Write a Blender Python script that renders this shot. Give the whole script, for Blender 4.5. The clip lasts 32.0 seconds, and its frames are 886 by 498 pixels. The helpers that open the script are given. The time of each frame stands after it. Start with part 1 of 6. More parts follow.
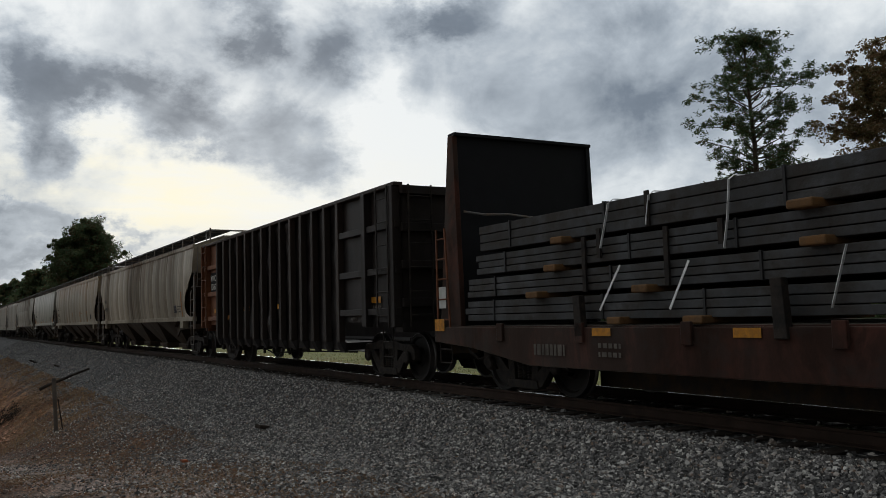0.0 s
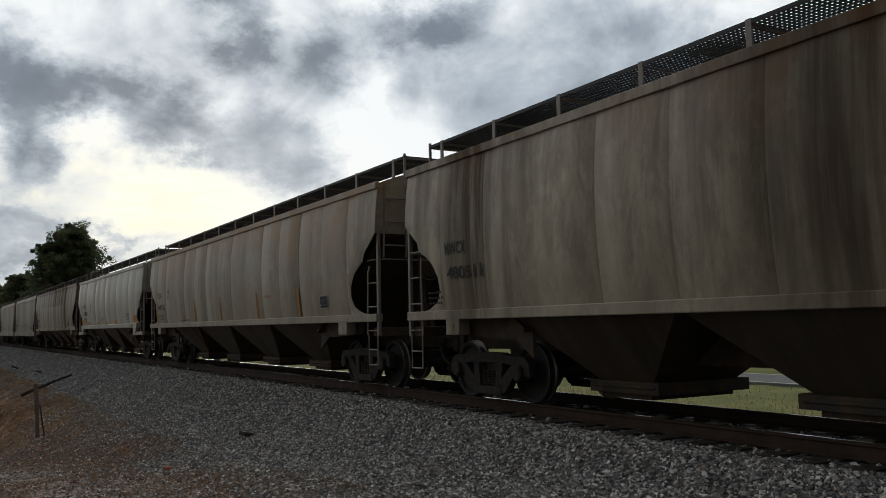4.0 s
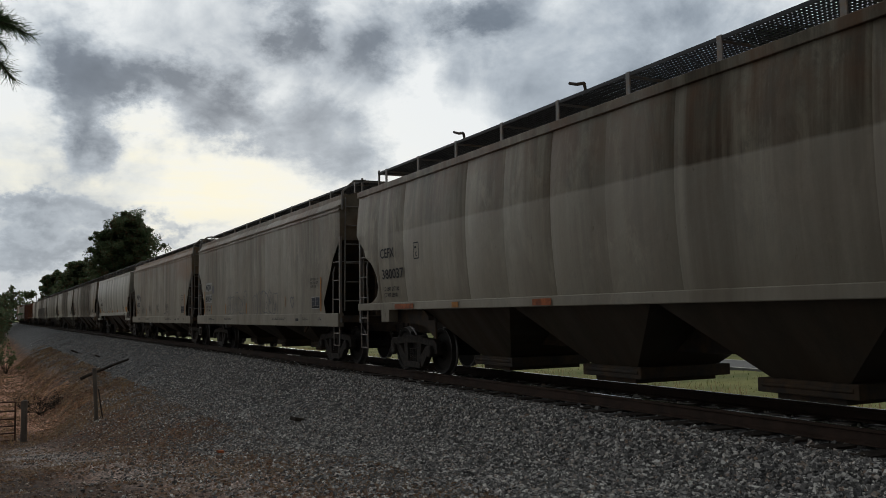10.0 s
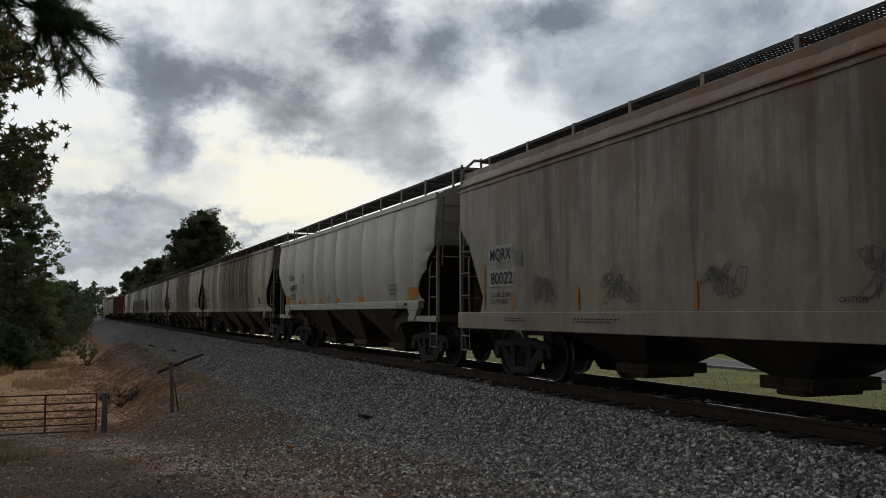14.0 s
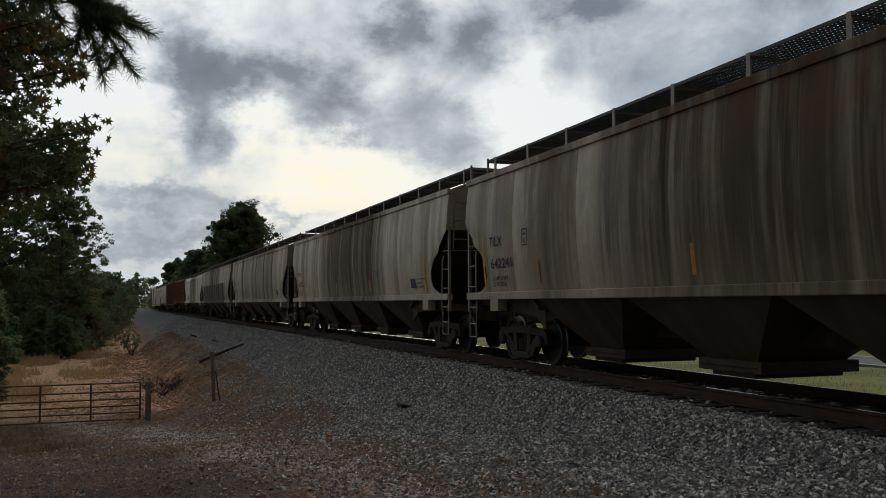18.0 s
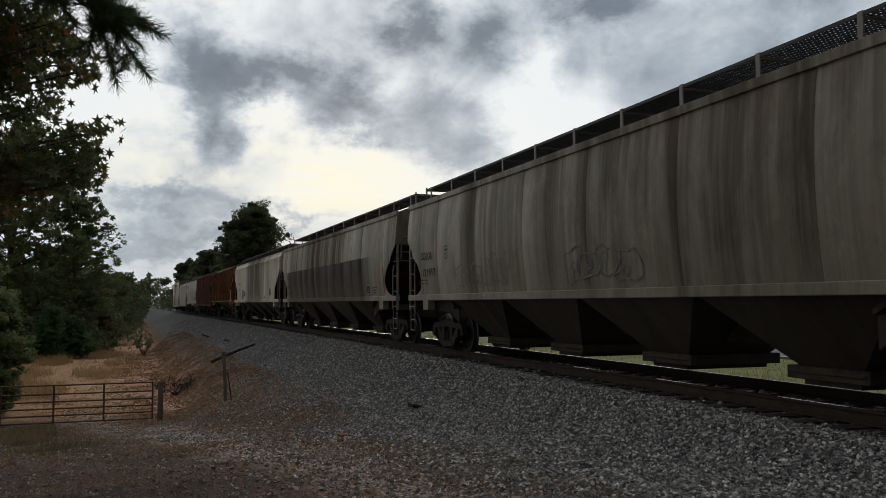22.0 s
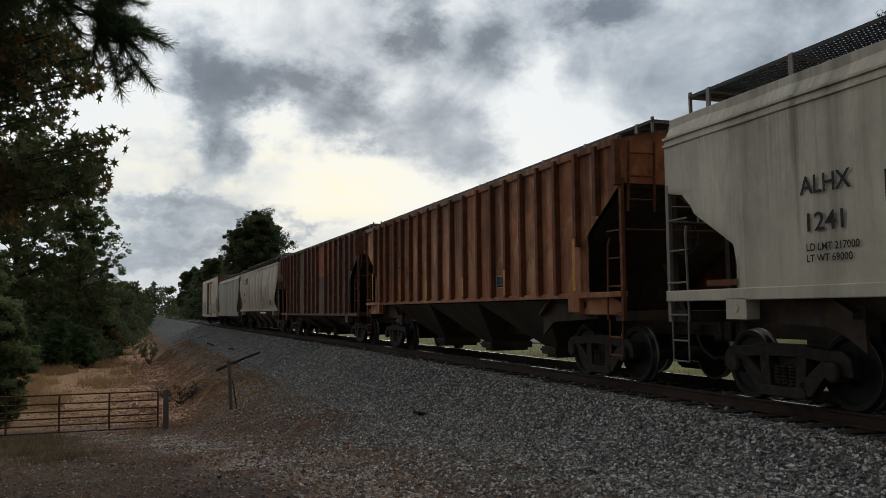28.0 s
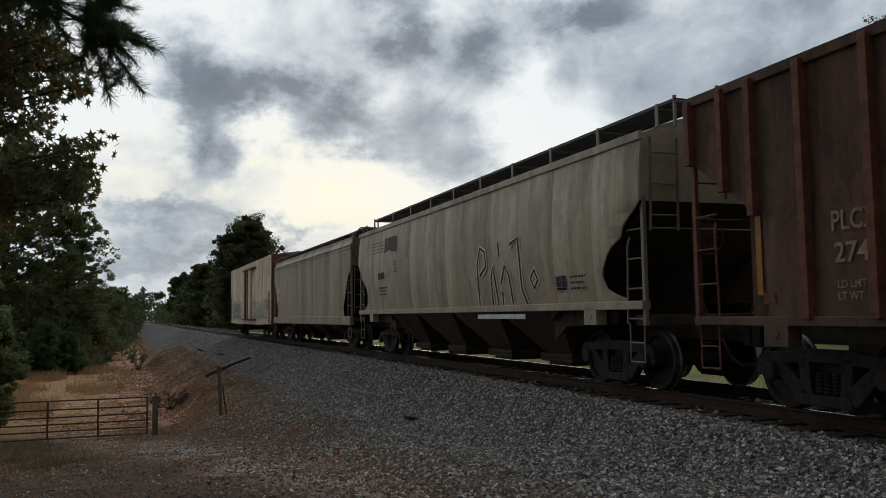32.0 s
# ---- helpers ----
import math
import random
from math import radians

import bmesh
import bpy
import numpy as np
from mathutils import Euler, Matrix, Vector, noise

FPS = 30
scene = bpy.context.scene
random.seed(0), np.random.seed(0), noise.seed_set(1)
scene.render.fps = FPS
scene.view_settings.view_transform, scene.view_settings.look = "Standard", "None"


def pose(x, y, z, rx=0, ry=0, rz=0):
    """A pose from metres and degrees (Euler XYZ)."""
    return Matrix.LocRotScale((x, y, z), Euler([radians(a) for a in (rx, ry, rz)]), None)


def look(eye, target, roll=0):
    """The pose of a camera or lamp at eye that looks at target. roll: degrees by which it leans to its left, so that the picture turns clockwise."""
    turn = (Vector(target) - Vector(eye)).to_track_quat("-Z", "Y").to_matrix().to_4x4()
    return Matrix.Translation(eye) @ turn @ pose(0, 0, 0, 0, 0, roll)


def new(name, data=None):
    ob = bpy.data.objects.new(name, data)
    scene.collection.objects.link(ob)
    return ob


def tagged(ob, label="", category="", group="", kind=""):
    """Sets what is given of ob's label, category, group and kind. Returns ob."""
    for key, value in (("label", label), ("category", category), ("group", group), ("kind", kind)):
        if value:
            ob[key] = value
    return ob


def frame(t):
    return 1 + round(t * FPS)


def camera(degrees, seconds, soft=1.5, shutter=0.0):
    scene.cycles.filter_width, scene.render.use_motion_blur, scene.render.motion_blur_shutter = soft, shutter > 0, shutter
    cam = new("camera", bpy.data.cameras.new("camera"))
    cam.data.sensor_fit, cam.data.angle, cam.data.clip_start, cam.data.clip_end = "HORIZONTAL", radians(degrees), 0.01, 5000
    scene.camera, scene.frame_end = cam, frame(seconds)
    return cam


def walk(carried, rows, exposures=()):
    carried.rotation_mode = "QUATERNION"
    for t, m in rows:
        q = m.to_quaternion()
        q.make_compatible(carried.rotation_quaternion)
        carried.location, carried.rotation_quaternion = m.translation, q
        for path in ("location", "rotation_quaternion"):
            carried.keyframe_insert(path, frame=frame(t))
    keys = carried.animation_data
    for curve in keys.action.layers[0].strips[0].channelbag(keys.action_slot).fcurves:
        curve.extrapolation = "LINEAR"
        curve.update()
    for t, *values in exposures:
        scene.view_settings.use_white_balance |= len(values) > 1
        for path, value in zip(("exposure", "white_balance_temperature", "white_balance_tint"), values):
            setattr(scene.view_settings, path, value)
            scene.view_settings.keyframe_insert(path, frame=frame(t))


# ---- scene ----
cam = camera(55.0, 32.0, soft=0.6)
EYE = (0.0, 0.0, 1.23)
TURNS = [
    (0.0, 94.51, 1.52, -29.22), (0.5, 94.9, 1.43, -29.58), (1.0, 94.94, 1.65, -30.0), (1.5, 95.01, 1.59, -30.26),
    (2.0, 94.96, 1.57, -30.37), (2.5, 95.08, 1.44, -30.2), (3.0, 95.0, 1.29, -30.26), (3.5, 94.94, 1.24, -30.21),
    (5.5, 95.3, 1.1, -30.08), (6.0, 95.27, 1.16, -30.11), (6.5, 95.2, 1.18, -30.17), (7.0, 95.22, 1.12, -30.08),
    (7.5, 95.14, 0.99, -29.88), (8.0, 94.89, 1.08, -29.1), (8.5, 94.78, 0.89, -27.94), (9.0, 94.42, 1.17, -27.51),
    (9.5, 94.31, 0.99, -27.28), (10.0, 94.24, 0.87, -26.92), (10.5, 94.25, 0.92, -26.37), (11.0, 94.23, 0.89, -25.85),
    (11.5, 94.27, 0.65, -25.16), (12.0, 94.21, 0.42, -24.46), (12.5, 94.22, 0.44, -23.84), (13.0, 94.28, 0.31, -23.11),
    (13.5, 94.34, 0.13, -22.73), (14.0, 94.28, 0.09, -22.37), (14.5, 94.05, -0.04, -22.13), (16.5, 93.45, 0.48, -20.92),
    (17.0, 93.52, 0.3, -20.5), (17.5, 93.59, 0.28, -20.15), (18.0, 93.6, 0.23, -19.87), (18.5, 93.44, 0.32, -19.79),
    (19.0, 93.4, 0.26, -19.36), (19.5, 93.5, 0.15, -18.92), (20.0, 93.53, 0.22, -18.96), (20.5, 93.36, 0.36, -19.09),
    (21.0, 93.25, 0.36, -19.12), (21.5, 93.37, 0.29, -19.09), (22.0, 93.61, 0.24, -19.13), (22.5, 93.7, 0.25, -19.08),
    (23.0, 93.67, 0.32, -19.07), (23.5, 93.65, 0.39, -18.99), (24.0, 93.67, 0.43, -18.98), (24.5, 93.67, 0.44, -19.1),
    (25.0, 93.79, 0.43, -19.15), (25.5, 93.8, 0.47, -19.08), (27.5, 93.93, 0.57, -18.86), (28.0, 94.08, 0.62, -18.82),
    (28.5, 94.11, 0.63, -18.61), (29.0, 94.11, 0.63, -18.65), (29.5, 94.15, 0.6, -18.7), (30.0, 94.26, 0.56, -18.87),
    (30.5, 94.38, 0.61, -18.81), (31.0, 94.34, 0.77, -18.93), (31.5, 94.33, 0.81, -19.03), (32.0, 94.38, 0.81, -19.46),
]
walk(cam, [(t, pose(*EYE, rx, ry, rz)) for t, rx, ry, rz in TURNS], [(0.0, 0.03), (1.0, 0.12), (7.0, 0.13), (8.5, 0.0), (32.0, 0.05)])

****

### TASK TO CARRY OUT
Extract all lines containing the word "group".

### FINAL ANSWER
def tagged(ob, label="", category="", group="", kind=""):
    """Sets what is given of ob's label, category, group and kind. Returns ob."""
    for key, value in (("label", label), ("category", category), ("group", group), ("kind", kind)):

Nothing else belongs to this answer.